David J. Pfeffer | Construction Executive
A tragedy transpired on June 24 in Surfside, Florida, when the Champlain Towers South suddenly fell, becoming one of the country’s most deadly unintentional building collapses. It is imperative that construction industry professionals be aware of the legal issues that are raised by such ill-fated events.
WHO IS HELD RESPONSIBLE?
Who can be held responsible for such disasters lies among several possible parties:
- The building’s design professionals, particularly its architects and structural engineers. They are charged with ensuring that the building’s design is safe. They must take many factors into account, including, but not limited to, the materials that are used, the foundation, the weight and the height.
- General contractors and the subcontractors. General contractors implement the design created by the architects and engineers and are responsible for appropriate materials. The general contractor also supervises the subcontractors aiding with multiple areas of the building’s construction and which also share the responsibility of executing the design and maintaining the building’s structural integrity.
- The owner of the building may be held liable. Property owners have a duty to examine their properties to discover and fix any hazardous conditions that are present, and they must do so with reasonable care. Property managers might also share the burden of responsibility and could very well be held responsible for failing to perform proper maintenance.
- Building inspectors can be blamed if they do not report a dangerous condition that threatens the safety of the structure.
- Equipment and material suppliers. Undetected defects in equipment or materials can cause a structure to fail.
Construction professionals need to be aware of whether the damages that result from a collapse will be covered by insurance.
Collapse language is usually found in the additional coverage section of a property’s insurance policy and typically includes an independent insuring clause, an independent list of exclusions and an independent list of exceptions to exclusions. Often, insurance policies that permit coverage for abrupt collapse will require various conditions to be met in order to warrant coverage.
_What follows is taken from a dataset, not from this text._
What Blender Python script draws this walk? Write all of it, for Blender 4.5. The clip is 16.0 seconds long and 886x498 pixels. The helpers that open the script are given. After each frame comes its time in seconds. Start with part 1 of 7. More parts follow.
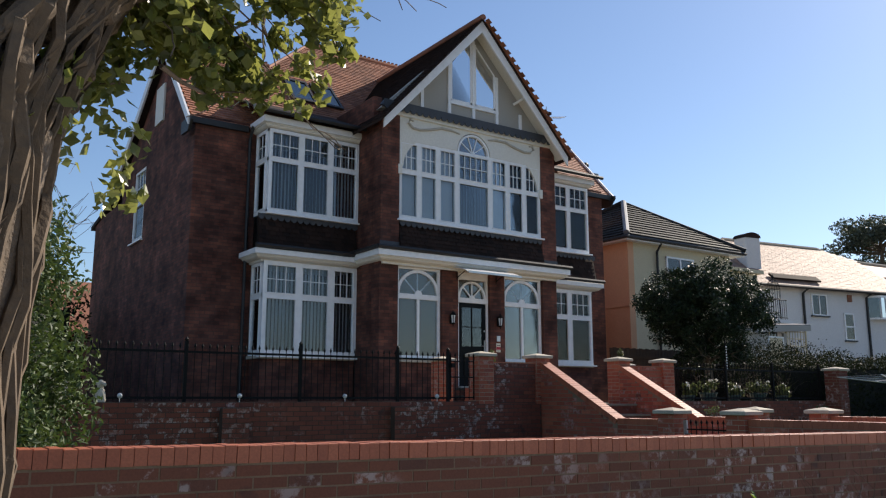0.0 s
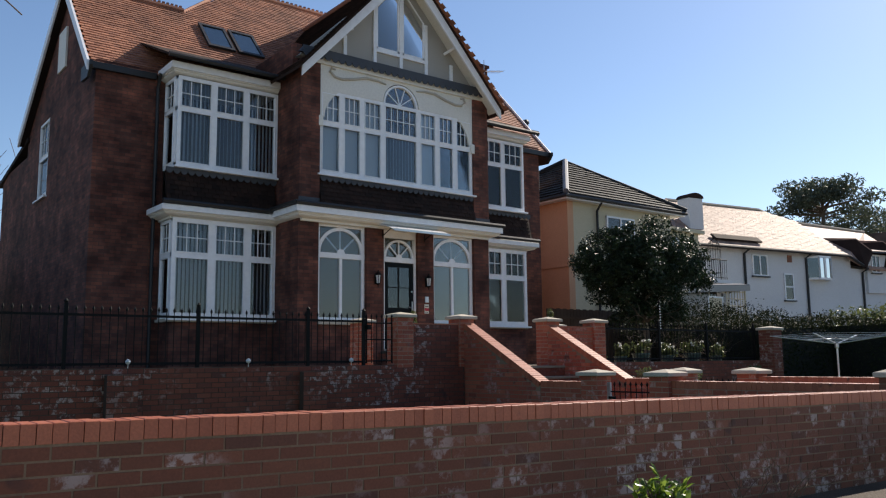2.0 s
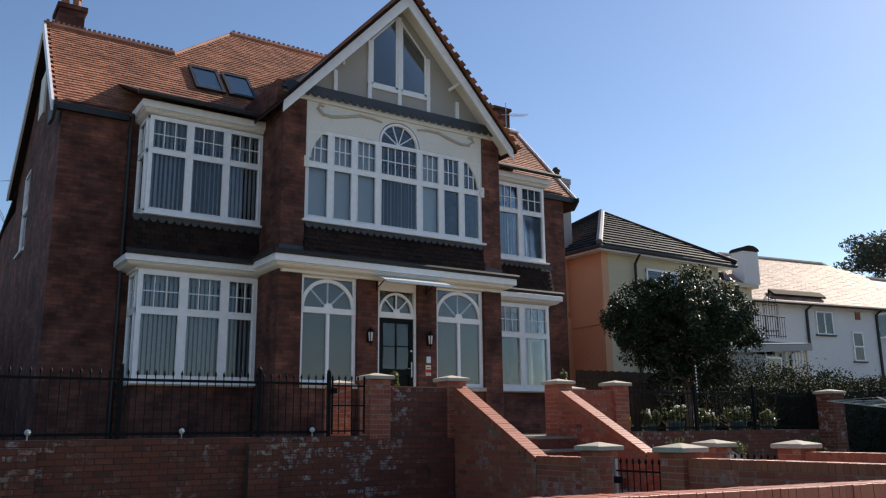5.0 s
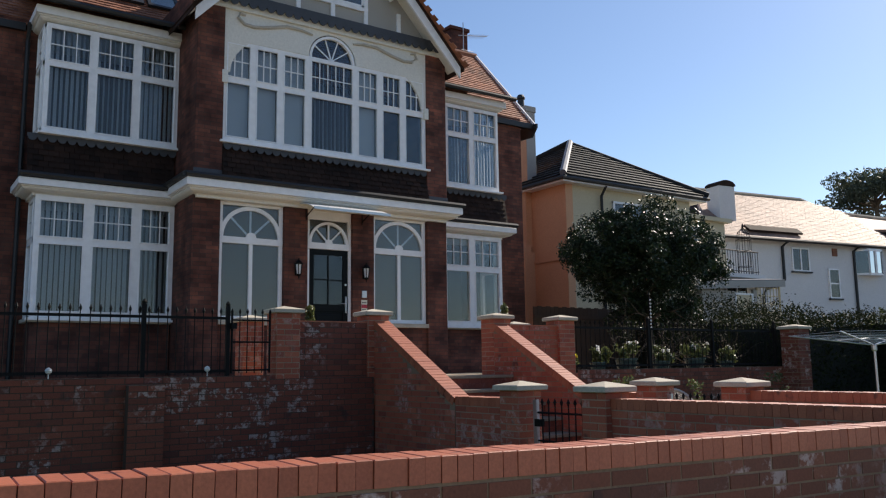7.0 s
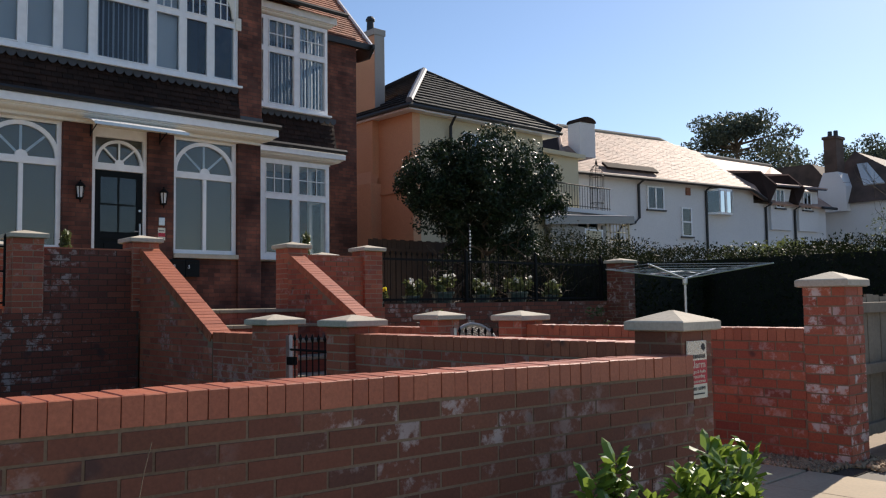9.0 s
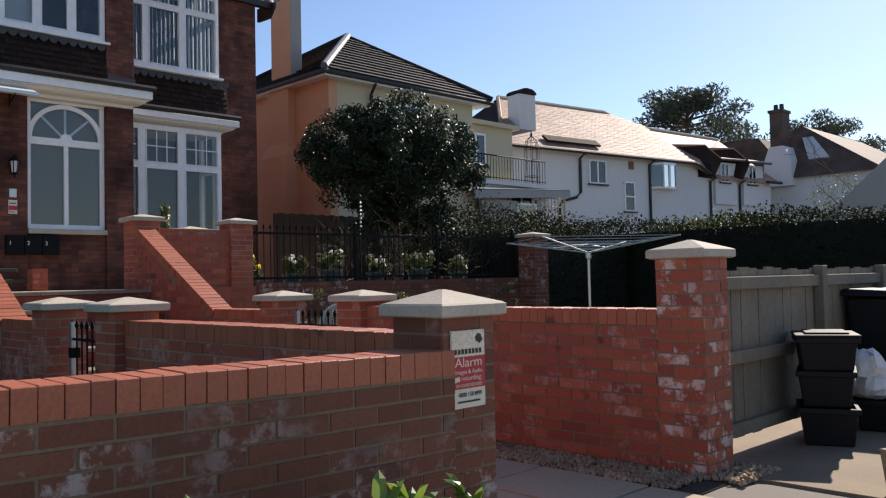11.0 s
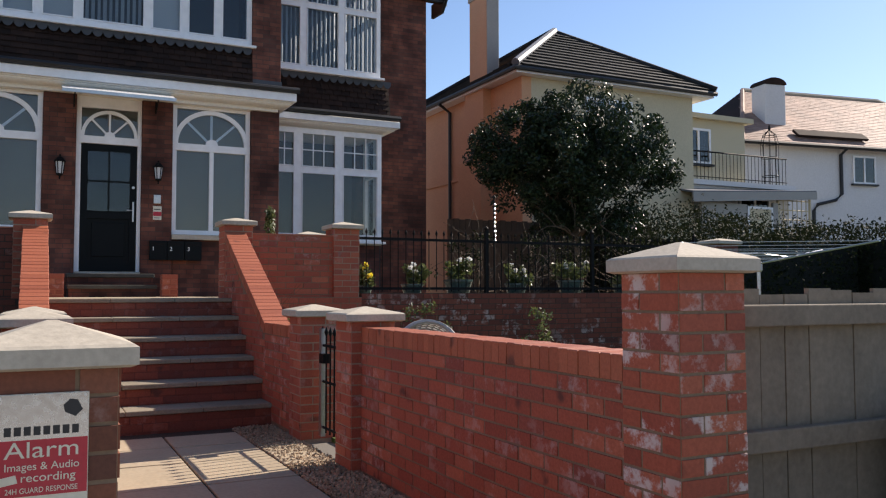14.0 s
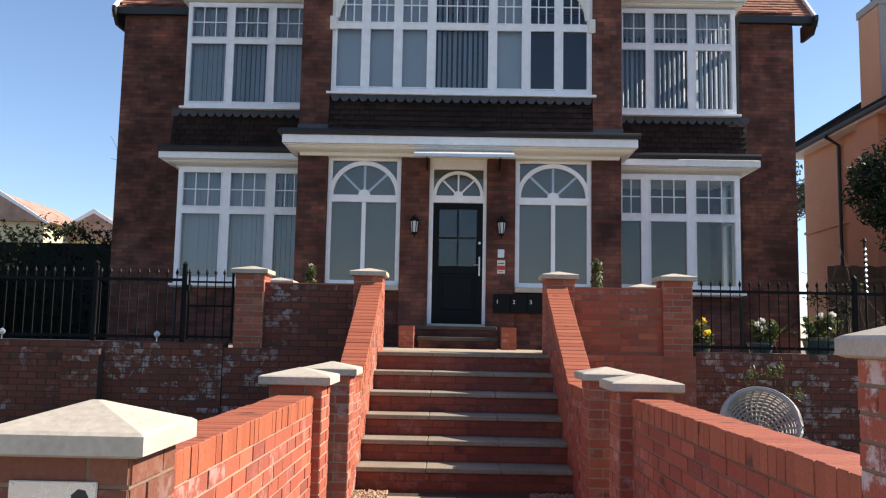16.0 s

Regarding the collapse in Surfside, the primary questions are: What caused the collapse? Was the cause previously known to, or at least reasonably discoverable by, the insured?
If the cause was unknown, or not reasonably discoverable to the insured, the insured might be able to secure coverage. However, if it was due to one of various excluded causes, such as normal wear and tear, bad repairs, deterioration or neglect, and the parties were aware of such conditions, they may be barred from coverage. If there are multiple causes for the collapse, professionals should check their policies for any anti-concurrent causation language, which is used to disqualify coverage for losses that are partly induced by both an excluded cause and an included cause. Also, pursuant to Florida law, false information in an insurance application, intentionally or unintentionally, can void the policy.
WHO CAN SUE AND WHEN?
After determining which parties can be sued to remedy the harms of a collapse, it is crucial that the action is brought in a timely manner, and time restrictions vary by state. In New York, the statute of limitations for malpractice claims, other than medical, dental or podiatric, is three years from the completion of the project. There is currently no statute of repose in New York to act as an absolute cutoff on construction claims; however, there is a bill moving through the state’s legislature, proposing to institute a 10-year statute of repose, which is common among many states.
Florida’s statute of limitations for negligence cases is four years. The general rule in Florida’s construction cases is that the statute of limitations begins to accrue at the completion of the project, but if the defect is latent, then it begins to accrue at the time that the defect was, or should have been, discovered with reasonable due diligence. Florida also has a statute of repose for construction claims, which is 10 years from the date of completion; counterclaims, cross-claims and third-party claims that arise out of the same controversy may be brought within one year from the commencement of the action, regardless of whether they fall within that 10-year restraint.
HOW DOES THE ENVIRONMENT FACTOR?
Construction professionals should consistently strive to prevent such accidents from happening. Learning about environmental factors that can lead to a building’s collapse is an essential consideration. The collapse in Surfside made many people ask whether climate change played a part and whether South Florida’s extreme exposure to rising sea levels could lead to the destabilization of other structures.
In South Florida, the sea level is about eight inches higher than it was 100 years ago, and it is expected to increase—with an additional 17 inches predicted by 2040. To make things worse, the region sits on a bedrock of porous limestone, which allows saltwater to rise through, causing flooding without rain. Although the role of the sea level in this particular collapse is not entirely clear, it certainly poses a threat to other buildings. Saltwater, which corrodes both steel and concrete, can rise through the porous bedrock and weaken foundations. The idea of building a large sea wall to prevent ocean flooding in Miami is no defense against underground water.
At present, construction professionals must be extremely vigilant when examining foundations and immediately fix cracks or defects.
As technology and education advance, the construction of buildings ideally will reach a point of quality and durability that will avoid such tragedies in the future. However, with the knowledge that non-deliberate structural collapses can still happen, it is in the best interest of construction professionals to be aware of the many issues that these kinds of catastrophes raise.